[Given information start]

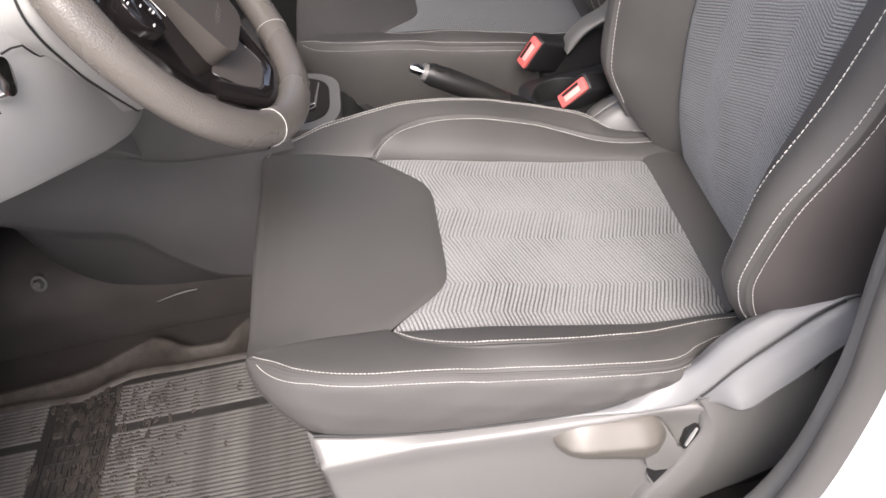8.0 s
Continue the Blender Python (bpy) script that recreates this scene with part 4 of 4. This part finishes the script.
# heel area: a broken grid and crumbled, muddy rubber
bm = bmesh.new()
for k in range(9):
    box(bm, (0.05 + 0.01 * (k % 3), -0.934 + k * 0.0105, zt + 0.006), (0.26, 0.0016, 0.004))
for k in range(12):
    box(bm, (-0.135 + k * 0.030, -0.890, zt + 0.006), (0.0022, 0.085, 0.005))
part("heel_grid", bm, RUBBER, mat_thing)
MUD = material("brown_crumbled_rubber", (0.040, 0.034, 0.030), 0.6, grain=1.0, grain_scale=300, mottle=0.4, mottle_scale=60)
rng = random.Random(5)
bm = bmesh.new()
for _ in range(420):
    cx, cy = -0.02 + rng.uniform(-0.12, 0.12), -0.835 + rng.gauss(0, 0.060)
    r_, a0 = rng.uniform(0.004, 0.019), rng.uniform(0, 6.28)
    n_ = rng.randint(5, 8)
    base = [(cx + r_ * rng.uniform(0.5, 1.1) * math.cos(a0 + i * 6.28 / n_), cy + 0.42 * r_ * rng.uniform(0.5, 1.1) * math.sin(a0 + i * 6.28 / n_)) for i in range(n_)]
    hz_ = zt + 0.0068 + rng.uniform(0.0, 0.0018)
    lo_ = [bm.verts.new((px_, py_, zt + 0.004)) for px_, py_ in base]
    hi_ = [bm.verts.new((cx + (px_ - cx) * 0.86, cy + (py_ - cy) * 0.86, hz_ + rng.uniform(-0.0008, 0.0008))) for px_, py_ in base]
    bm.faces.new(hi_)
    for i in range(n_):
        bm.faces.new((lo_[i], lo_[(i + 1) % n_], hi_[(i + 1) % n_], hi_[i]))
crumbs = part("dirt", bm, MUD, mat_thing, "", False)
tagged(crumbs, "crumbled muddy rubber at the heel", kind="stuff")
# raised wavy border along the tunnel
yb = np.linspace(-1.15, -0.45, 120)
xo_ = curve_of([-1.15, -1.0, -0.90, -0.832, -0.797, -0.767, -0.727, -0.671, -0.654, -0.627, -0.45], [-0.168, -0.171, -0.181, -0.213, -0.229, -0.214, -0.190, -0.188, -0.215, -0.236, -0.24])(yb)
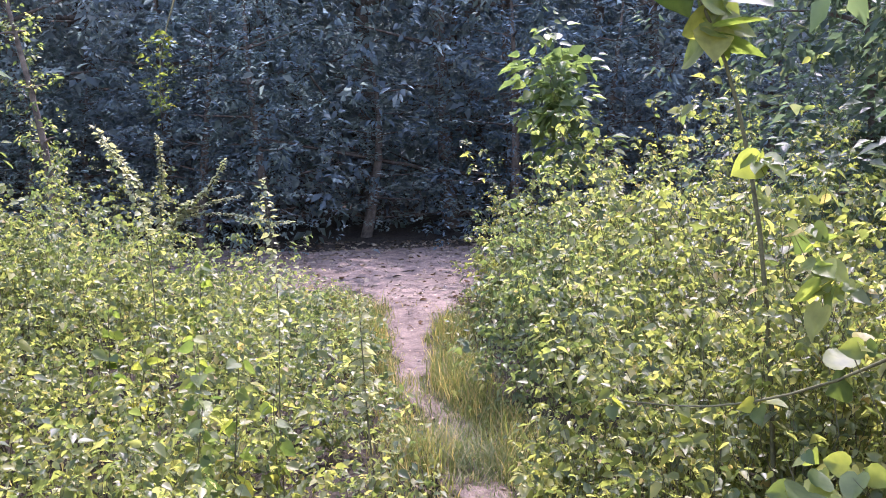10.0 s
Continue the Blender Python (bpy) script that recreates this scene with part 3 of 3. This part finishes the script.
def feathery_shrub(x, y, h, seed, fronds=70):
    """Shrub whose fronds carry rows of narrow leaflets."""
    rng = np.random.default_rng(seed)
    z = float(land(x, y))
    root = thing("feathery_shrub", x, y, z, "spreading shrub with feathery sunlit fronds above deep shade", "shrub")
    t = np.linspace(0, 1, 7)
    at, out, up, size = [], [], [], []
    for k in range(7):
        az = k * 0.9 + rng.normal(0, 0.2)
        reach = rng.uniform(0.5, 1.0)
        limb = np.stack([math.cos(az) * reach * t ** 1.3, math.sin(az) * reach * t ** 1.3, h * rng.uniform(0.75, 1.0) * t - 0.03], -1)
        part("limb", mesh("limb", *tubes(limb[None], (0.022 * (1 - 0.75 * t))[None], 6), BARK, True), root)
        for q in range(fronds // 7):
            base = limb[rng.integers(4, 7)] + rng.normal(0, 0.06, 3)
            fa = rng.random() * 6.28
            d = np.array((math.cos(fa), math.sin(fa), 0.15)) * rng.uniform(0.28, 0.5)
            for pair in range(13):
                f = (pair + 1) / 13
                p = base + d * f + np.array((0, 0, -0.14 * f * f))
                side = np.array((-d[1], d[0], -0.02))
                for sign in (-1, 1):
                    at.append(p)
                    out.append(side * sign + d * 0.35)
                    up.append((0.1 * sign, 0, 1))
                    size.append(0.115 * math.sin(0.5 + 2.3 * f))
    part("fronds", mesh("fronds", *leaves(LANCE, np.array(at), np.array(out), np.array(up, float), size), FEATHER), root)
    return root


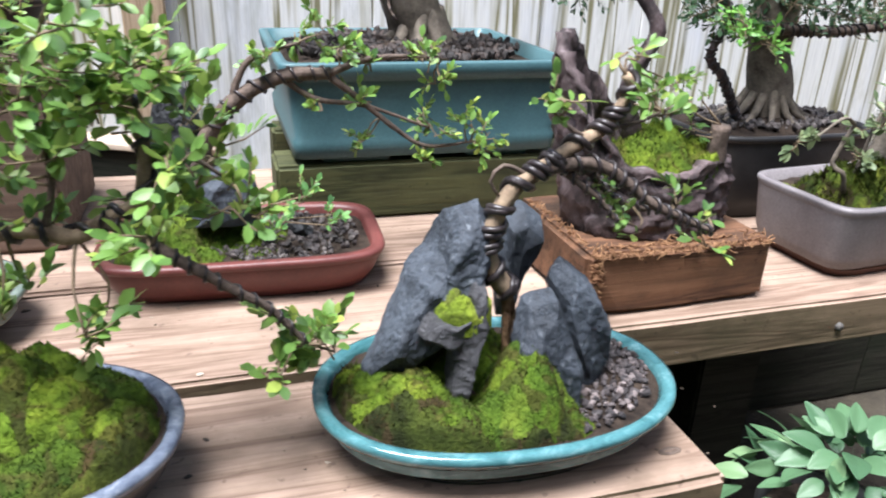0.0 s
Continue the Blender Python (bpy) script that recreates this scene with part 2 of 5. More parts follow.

[Given information end]

Make an exact copy of every entry above, minus the images.

8.0 s
Continue the Blender Python (bpy) script that recreates this scene with part 4 of 4. This part finishes the script.
# heel area: a broken grid and crumbled, muddy rubber
bm = bmesh.new()
for k in range(9):
    box(bm, (0.05 + 0.01 * (k % 3), -0.934 + k * 0.0105, zt + 0.006), (0.26, 0.0016, 0.004))
for k in range(12):
    box(bm, (-0.135 + k * 0.030, -0.890, zt + 0.006), (0.0022, 0.085, 0.005))
part("heel_grid", bm, RUBBER, mat_thing)
MUD = material("brown_crumbled_rubber", (0.040, 0.034, 0.030), 0.6, grain=1.0, grain_scale=300, mottle=0.4, mottle_scale=60)
rng = random.Random(5)
bm = bmesh.new()
for _ in range(420):
    cx, cy = -0.02 + rng.uniform(-0.12, 0.12), -0.835 + rng.gauss(0, 0.060)
    r_, a0 = rng.uniform(0.004, 0.019), rng.uniform(0, 6.28)
    n_ = rng.randint(5, 8)
    base = [(cx + r_ * rng.uniform(0.5, 1.1) * math.cos(a0 + i * 6.28 / n_), cy + 0.42 * r_ * rng.uniform(0.5, 1.1) * math.sin(a0 + i * 6.28 / n_)) for i in range(n_)]
    hz_ = zt + 0.0068 + rng.uniform(0.0, 0.0018)
    lo_ = [bm.verts.new((px_, py_, zt + 0.004)) for px_, py_ in base]
    hi_ = [bm.verts.new((cx + (px_ - cx) * 0.86, cy + (py_ - cy) * 0.86, hz_ + rng.uniform(-0.0008, 0.0008))) for px_, py_ in base]
    bm.faces.new(hi_)
    for i in range(n_):
        bm.faces.new((lo_[i], lo_[(i + 1) % n_], hi_[(i + 1) % n_], hi_[i]))
crumbs = part("dirt", bm, MUD, mat_thing, "", False)
tagged(crumbs, "crumbled muddy rubber at the heel", kind="stuff")
# raised wavy border along the tunnel
yb = np.linspace(-1.15, -0.45, 120)
xo_ = curve_of([-1.15, -1.0, -0.90, -0.832, -0.797, -0.767, -0.727, -0.671, -0.654, -0.627, -0.45], [-0.168, -0.171, -0.181, -0.213, -0.229, -0.214, -0.190, -0.188, -0.215, -0.236, -0.24])(yb)
10.0 s
Continue the Blender Python (bpy) script that recreates this scene with part 3 of 3. This part finishes the script.
def feathery_shrub(x, y, h, seed, fronds=70):
    """Shrub whose fronds carry rows of narrow leaflets."""
    rng = np.random.default_rng(seed)
    z = float(land(x, y))
    root = thing("feathery_shrub", x, y, z, "spreading shrub with feathery sunlit fronds above deep shade", "shrub")
    t = np.linspace(0, 1, 7)
    at, out, up, size = [], [], [], []
    for k in range(7):
        az = k * 0.9 + rng.normal(0, 0.2)
        reach = rng.uniform(0.5, 1.0)
        limb = np.stack([math.cos(az) * reach * t ** 1.3, math.sin(az) * reach * t ** 1.3, h * rng.uniform(0.75, 1.0) * t - 0.03], -1)
        part("limb", mesh("limb", *tubes(limb[None], (0.022 * (1 - 0.75 * t))[None], 6), BARK, True), root)
        for q in range(fronds // 7):
            base = limb[rng.integers(4, 7)] + rng.normal(0, 0.06, 3)
            fa = rng.random() * 6.28
            d = np.array((math.cos(fa), math.sin(fa), 0.15)) * rng.uniform(0.28, 0.5)
            for pair in range(13):
                f = (pair + 1) / 13
                p = base + d * f + np.array((0, 0, -0.14 * f * f))
                side = np.array((-d[1], d[0], -0.02))
                for sign in (-1, 1):
                    at.append(p)
                    out.append(side * sign + d * 0.35)
                    up.append((0.1 * sign, 0, 1))
                    size.append(0.115 * math.sin(0.5 + 2.3 * f))
    part("fronds", mesh("fronds", *leaves(LANCE, np.array(at), np.array(out), np.array(up, float), size), FEATHER), root)
    return root


0.0 s
Continue the Blender Python (bpy) script that recreates this scene with part 2 of 5. More parts follow.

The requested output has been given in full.